SET PROBLEM:
Output the full listing below exactly as it reads, and skip anything that is a picture.

DATA EXTRACT:
***
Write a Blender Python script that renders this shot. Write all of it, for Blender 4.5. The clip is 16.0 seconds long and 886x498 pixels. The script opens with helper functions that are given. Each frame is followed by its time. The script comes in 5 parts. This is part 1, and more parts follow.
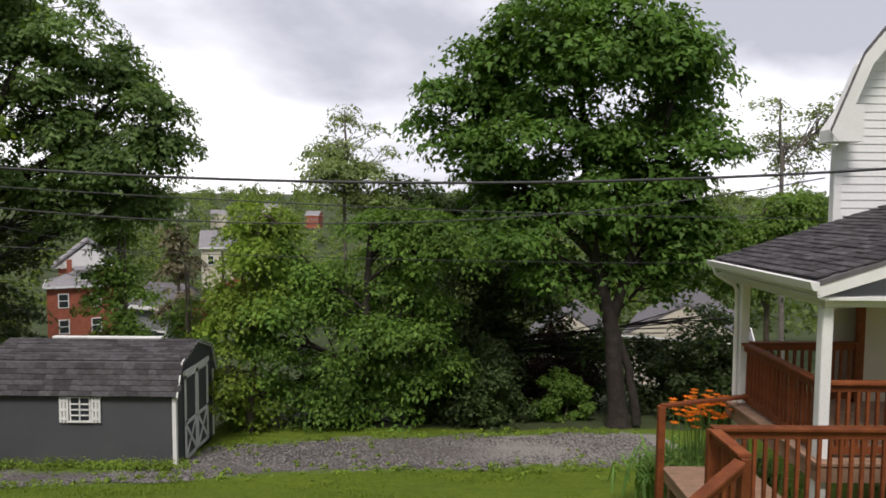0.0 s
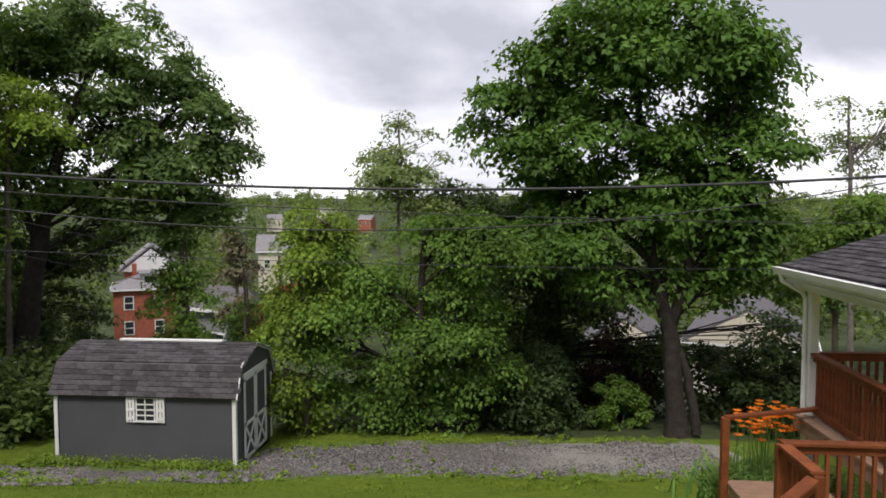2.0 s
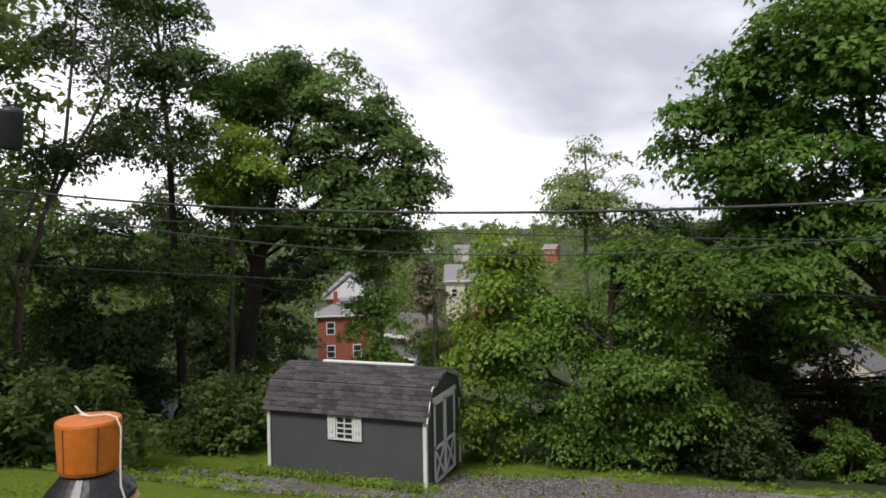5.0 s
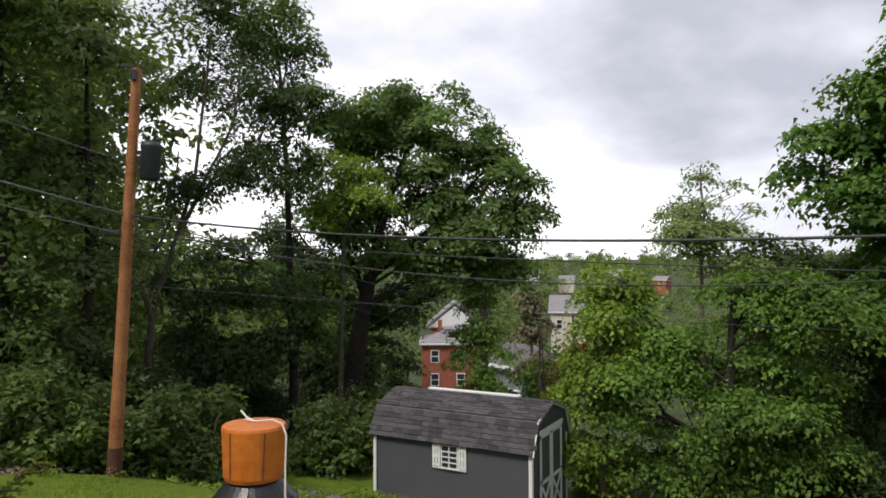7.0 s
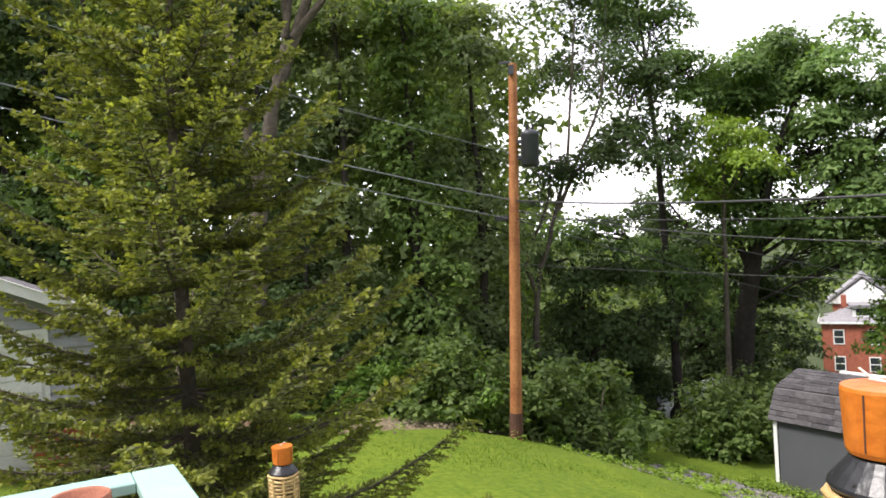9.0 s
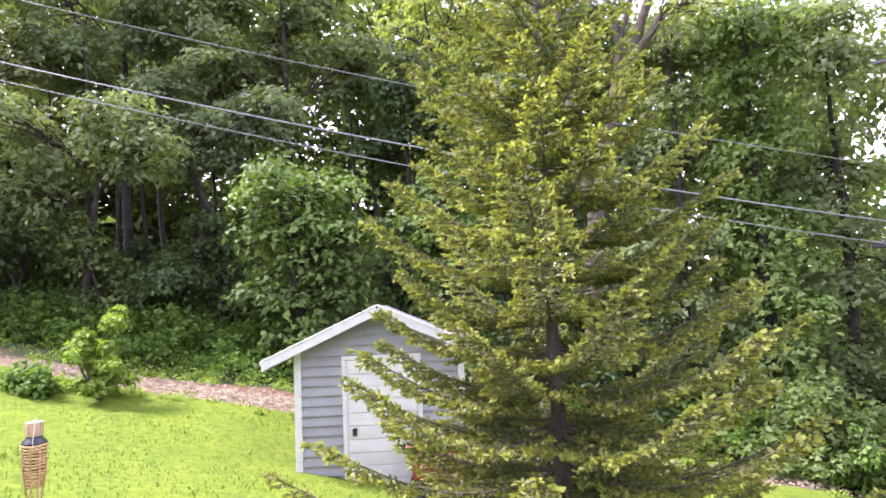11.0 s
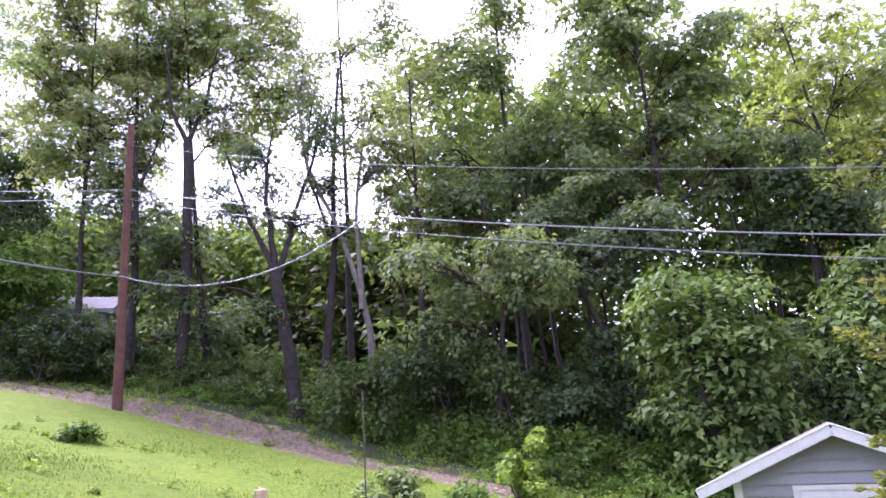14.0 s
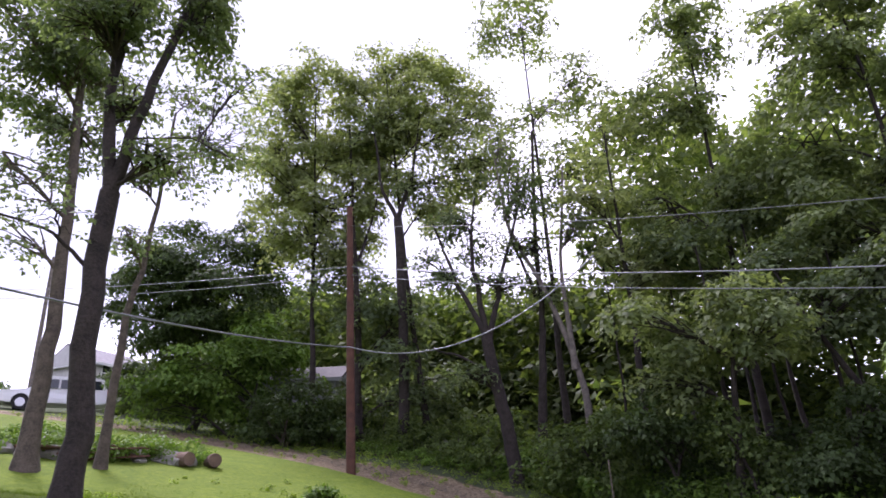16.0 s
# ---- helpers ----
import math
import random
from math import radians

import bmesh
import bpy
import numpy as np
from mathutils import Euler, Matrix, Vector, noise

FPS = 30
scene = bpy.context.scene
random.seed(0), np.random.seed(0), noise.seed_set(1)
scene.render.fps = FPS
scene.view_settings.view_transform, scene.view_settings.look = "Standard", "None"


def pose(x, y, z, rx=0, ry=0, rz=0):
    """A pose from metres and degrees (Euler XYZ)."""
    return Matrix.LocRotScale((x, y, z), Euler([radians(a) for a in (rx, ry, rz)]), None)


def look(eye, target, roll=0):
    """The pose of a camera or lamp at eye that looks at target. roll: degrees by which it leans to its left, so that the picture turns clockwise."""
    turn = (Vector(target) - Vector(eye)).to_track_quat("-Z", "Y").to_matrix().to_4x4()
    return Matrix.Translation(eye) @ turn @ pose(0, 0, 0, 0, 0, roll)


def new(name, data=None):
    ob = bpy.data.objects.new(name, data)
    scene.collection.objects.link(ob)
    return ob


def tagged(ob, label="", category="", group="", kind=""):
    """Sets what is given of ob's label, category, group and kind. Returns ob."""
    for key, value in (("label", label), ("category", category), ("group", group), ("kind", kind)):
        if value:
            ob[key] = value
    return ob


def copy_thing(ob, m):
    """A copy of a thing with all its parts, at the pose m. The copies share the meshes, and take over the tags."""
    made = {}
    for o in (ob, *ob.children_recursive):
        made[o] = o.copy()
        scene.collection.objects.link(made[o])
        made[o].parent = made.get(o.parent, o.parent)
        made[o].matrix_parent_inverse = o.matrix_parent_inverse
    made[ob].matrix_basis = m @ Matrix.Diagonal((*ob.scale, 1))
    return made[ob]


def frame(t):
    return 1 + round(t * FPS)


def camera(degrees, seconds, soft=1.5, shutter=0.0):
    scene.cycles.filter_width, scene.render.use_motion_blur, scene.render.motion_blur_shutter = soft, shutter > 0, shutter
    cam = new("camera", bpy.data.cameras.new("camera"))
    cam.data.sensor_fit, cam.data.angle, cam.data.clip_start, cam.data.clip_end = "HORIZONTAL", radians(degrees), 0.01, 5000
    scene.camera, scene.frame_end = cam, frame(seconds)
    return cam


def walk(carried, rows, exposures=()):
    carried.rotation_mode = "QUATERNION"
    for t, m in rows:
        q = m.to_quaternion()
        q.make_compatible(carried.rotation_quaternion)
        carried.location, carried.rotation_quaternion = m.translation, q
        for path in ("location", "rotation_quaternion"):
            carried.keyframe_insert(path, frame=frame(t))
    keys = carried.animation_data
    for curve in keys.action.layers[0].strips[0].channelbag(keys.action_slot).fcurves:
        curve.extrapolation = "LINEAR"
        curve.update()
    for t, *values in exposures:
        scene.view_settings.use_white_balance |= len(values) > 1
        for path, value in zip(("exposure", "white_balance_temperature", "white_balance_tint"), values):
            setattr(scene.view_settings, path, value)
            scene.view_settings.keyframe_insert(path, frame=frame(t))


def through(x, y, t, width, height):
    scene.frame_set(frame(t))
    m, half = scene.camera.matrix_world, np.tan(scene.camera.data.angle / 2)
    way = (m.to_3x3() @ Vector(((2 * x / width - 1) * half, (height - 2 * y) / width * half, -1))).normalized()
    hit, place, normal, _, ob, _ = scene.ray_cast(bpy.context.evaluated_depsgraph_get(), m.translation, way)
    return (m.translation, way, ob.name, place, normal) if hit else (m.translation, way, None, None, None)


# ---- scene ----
cam = camera(66.2, 16.0, soft=1.7)
PATH = [
    (0.0, pose(0.046, 0.313, 0.065, 86.20, -0.42, 0.01)),
    (0.5, pose(0.039, 0.375, 0.062, 85.98, -0.52, 0.53)),
    (1.0, pose(0.039, 0.323, 0.073, 86.15, -0.46, 1.18)),
    (1.5, pose(0.020, 0.338, 0.085, 86.11, -0.46, 2.34)),
    (2.0, pose(-0.017, 0.342, 0.107, 86.47, -0.10, 4.33)),
    (2.5, pose(-0.008, 0.354, 0.042, 86.69, -0.15, 4.10)),
    (3.0, pose(-0.040, 0.346, 0.128, 87.40, 1.65, 8.46)),
    (3.5, pose(-0.066, 0.490, 0.016, 88.80, 1.68, 16.54)),
    (3.7, pose(-0.076, 0.477, 0.054, 88.67, 1.35, 18.08)),
    (5.8, pose(-0.126, 0.512, 0.012, 89.74, 0.44, 21.46)),
    (6.0, pose(-0.136, 0.517, 0.009, 89.86, 0.14, 22.87)),
    (6.5, pose(-0.163, 0.502, 0.009, 90.35, 0.44, 25.25)),
    (7.0, pose(-0.200, 0.514, 0.005, 91.66, 0.20, 28.49)),
    (7.5, pose(-0.206, 0.479, 0.006, 91.82, 0.85, 33.67)),
    (8.0, pose(-0.236, 0.477, -0.008, 91.21, 1.75, 44.28)),
    (8.5, pose(-0.307, 0.435, -0.006, 91.35, 2.58, 53.86)),
    (9.0, pose(-0.424, 0.462, -0.034, 90.64, 2.92, 58.86)),
    (9.5, pose(-0.476, 0.380, -0.039, 91.23, 4.65, 63.72)),
    (10.0, pose(-0.539, 0.353, -0.038, 91.30, 3.98, 69.71)),
    (10.2, pose(-0.566, 0.358, -0.029, 92.25, 3.92, 74.83)),
    (12.3, pose(-0.716, -0.150, 0.059, 98.15, 1.14, 94.02)),
    (12.5, pose(-0.726, -0.141, 0.034, 99.62, 1.38, 97.53)),
    (13.0, pose(-0.748, -0.203, 0.040, 100.33, 1.59, 102.69)),
    (13.5, pose(-0.765, -0.270, 0.108, 102.05, 3.12, 110.02)),
    (14.0, pose(-0.721, -0.296, 0.108, 105.49, 3.29, 116.70)),
    (14.5, pose(-0.680, -0.380, 0.206, 107.49, 3.89, 122.82)),
    (15.0, pose(-0.652, -0.462, 0.145, 108.00, 3.81, 130.95)),
    (15.5, pose(-0.706, -0.500, 0.159, 108.77, 2.60, 135.77)),
    (16.0, pose(-0.672, -0.481, 0.155, 111.30, 2.06, 133.96)),
]
walk(cam, PATH, [(0.0, 0.12, 6550, 15), (3.7, 0.2, 6500, 15), (7.5, 0.14, 6500, 14), (9.0, 1.25, 6550, 14), (10.2, 2.28, 6300, 22),
                 (12.3, 2.5, 5500, 52), (14.0, 2.12, 5450, 48), (15.0, 1.66, 5650, 42), (16.0, 1.16, 5900, 36)])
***
RESULT:
Write a Blender Python script that renders this shot. Write all of it, for Blender 4.5. The clip is 16.0 seconds long and 886x498 pixels. The script opens with helper functions that are given. Each frame is followed by its time. The script comes in 5 parts. This is part 1, and more parts follow.
0.0 s
2.0 s
5.0 s
7.0 s
9.0 s
11.0 s
14.0 s
16.0 s
# ---- helpers ----
import math
import random
from math import radians

import bmesh
import bpy
import numpy as np
from mathutils import Euler, Matrix, Vector, noise

FPS = 30
scene = bpy.context.scene
random.seed(0), np.random.seed(0), noise.seed_set(1)
scene.render.fps = FPS
scene.view_settings.view_transform, scene.view_settings.look = "Standard", "None"


def pose(x, y, z, rx=0, ry=0, rz=0):
    """A pose from metres and degrees (Euler XYZ)."""
    return Matrix.LocRotScale((x, y, z), Euler([radians(a) for a in (rx, ry, rz)]), None)


def look(eye, target, roll=0):
    """The pose of a camera or lamp at eye that looks at target. roll: degrees by which it leans to its left, so that the picture turns clockwise."""
    turn = (Vector(target) - Vector(eye)).to_track_quat("-Z", "Y").to_matrix().to_4x4()
    return Matrix.Translation(eye) @ turn @ pose(0, 0, 0, 0, 0, roll)


def new(name, data=None):
    ob = bpy.data.objects.new(name, data)
    scene.collection.objects.link(ob)
    return ob


def tagged(ob, label="", category="", group="", kind=""):
    """Sets what is given of ob's label, category, group and kind. Returns ob."""
    for key, value in (("label", label), ("category", category), ("group", group), ("kind", kind)):
        if value:
            ob[key] = value
    return ob


def copy_thing(ob, m):
    """A copy of a thing with all its parts, at the pose m. The copies share the meshes, and take over the tags."""
    made = {}
    for o in (ob, *ob.children_recursive):
        made[o] = o.copy()
        scene.collection.objects.link(made[o])
        made[o].parent = made.get(o.parent, o.parent)
        made[o].matrix_parent_inverse = o.matrix_parent_inverse
    made[ob].matrix_basis = m @ Matrix.Diagonal((*ob.scale, 1))
    return made[ob]


def frame(t):
    return 1 + round(t * FPS)


def camera(degrees, seconds, soft=1.5, shutter=0.0):
    scene.cycles.filter_width, scene.render.use_motion_blur, scene.render.motion_blur_shutter = soft, shutter > 0, shutter
    cam = new("camera", bpy.data.cameras.new("camera"))
    cam.data.sensor_fit, cam.data.angle, cam.data.clip_start, cam.data.clip_end = "HORIZONTAL", radians(degrees), 0.01, 5000
    scene.camera, scene.frame_end = cam, frame(seconds)
    return cam


def walk(carried, rows, exposures=()):
    carried.rotation_mode = "QUATERNION"
    for t, m in rows:
        q = m.to_quaternion()
        q.make_compatible(carried.rotation_quaternion)
        carried.location, carried.rotation_quaternion = m.translation, q
        for path in ("location", "rotation_quaternion"):
            carried.keyframe_insert(path, frame=frame(t))
    keys = carried.animation_data
    for curve in keys.action.layers[0].strips[0].channelbag(keys.action_slot).fcurves:
        curve.extrapolation = "LINEAR"
        curve.update()
    for t, *values in exposures:
        scene.view_settings.use_white_balance |= len(values) > 1
        for path, value in zip(("exposure", "white_balance_temperature", "white_balance_tint"), values):
            setattr(scene.view_settings, path, value)
            scene.view_settings.keyframe_insert(path, frame=frame(t))


def through(x, y, t, width, height):
    scene.frame_set(frame(t))
    m, half = scene.camera.matrix_world, np.tan(scene.camera.data.angle / 2)
    way = (m.to_3x3() @ Vector(((2 * x / width - 1) * half, (height - 2 * y) / width * half, -1))).normalized()
    hit, place, normal, _, ob, _ = scene.ray_cast(bpy.context.evaluated_depsgraph_get(), m.translation, way)
    return (m.translation, way, ob.name, place, normal) if hit else (m.translation, way, None, None, None)


# ---- scene ----
cam = camera(66.2, 16.0, soft=1.7)
PATH = [
    (0.0, pose(0.046, 0.313, 0.065, 86.20, -0.42, 0.01)),
    (0.5, pose(0.039, 0.375, 0.062, 85.98, -0.52, 0.53)),
    (1.0, pose(0.039, 0.323, 0.073, 86.15, -0.46, 1.18)),
    (1.5, pose(0.020, 0.338, 0.085, 86.11, -0.46, 2.34)),
    (2.0, pose(-0.017, 0.342, 0.107, 86.47, -0.10, 4.33)),
    (2.5, pose(-0.008, 0.354, 0.042, 86.69, -0.15, 4.10)),
    (3.0, pose(-0.040, 0.346, 0.128, 87.40, 1.65, 8.46)),
    (3.5, pose(-0.066, 0.490, 0.016, 88.80, 1.68, 16.54)),
    (3.7, pose(-0.076, 0.477, 0.054, 88.67, 1.35, 18.08)),
    (5.8, pose(-0.126, 0.512, 0.012, 89.74, 0.44, 21.46)),
    (6.0, pose(-0.136, 0.517, 0.009, 89.86, 0.14, 22.87)),
    (6.5, pose(-0.163, 0.502, 0.009, 90.35, 0.44, 25.25)),
    (7.0, pose(-0.200, 0.514, 0.005, 91.66, 0.20, 28.49)),
    (7.5, pose(-0.206, 0.479, 0.006, 91.82, 0.85, 33.67)),
    (8.0, pose(-0.236, 0.477, -0.008, 91.21, 1.75, 44.28)),
    (8.5, pose(-0.307, 0.435, -0.006, 91.35, 2.58, 53.86)),
    (9.0, pose(-0.424, 0.462, -0.034, 90.64, 2.92, 58.86)),
    (9.5, pose(-0.476, 0.380, -0.039, 91.23, 4.65, 63.72)),
    (10.0, pose(-0.539, 0.353, -0.038, 91.30, 3.98, 69.71)),
    (10.2, pose(-0.566, 0.358, -0.029, 92.25, 3.92, 74.83)),
    (12.3, pose(-0.716, -0.150, 0.059, 98.15, 1.14, 94.02)),
    (12.5, pose(-0.726, -0.141, 0.034, 99.62, 1.38, 97.53)),
    (13.0, pose(-0.748, -0.203, 0.040, 100.33, 1.59, 102.69)),
    (13.5, pose(-0.765, -0.270, 0.108, 102.05, 3.12, 110.02)),
    (14.0, pose(-0.721, -0.296, 0.108, 105.49, 3.29, 116.70)),
    (14.5, pose(-0.680, -0.380, 0.206, 107.49, 3.89, 122.82)),
    (15.0, pose(-0.652, -0.462, 0.145, 108.00, 3.81, 130.95)),
    (15.5, pose(-0.706, -0.500, 0.159, 108.77, 2.60, 135.77)),
    (16.0, pose(-0.672, -0.481, 0.155, 111.30, 2.06, 133.96)),
]
walk(cam, PATH, [(0.0, 0.12, 6550, 15), (3.7, 0.2, 6500, 15), (7.5, 0.14, 6500, 14), (9.0, 1.25, 6550, 14), (10.2, 2.28, 6300, 22),
                 (12.3, 2.5, 5500, 52), (14.0, 2.12, 5450, 48), (15.0, 1.66, 5650, 42), (16.0, 1.16, 5900, 36)])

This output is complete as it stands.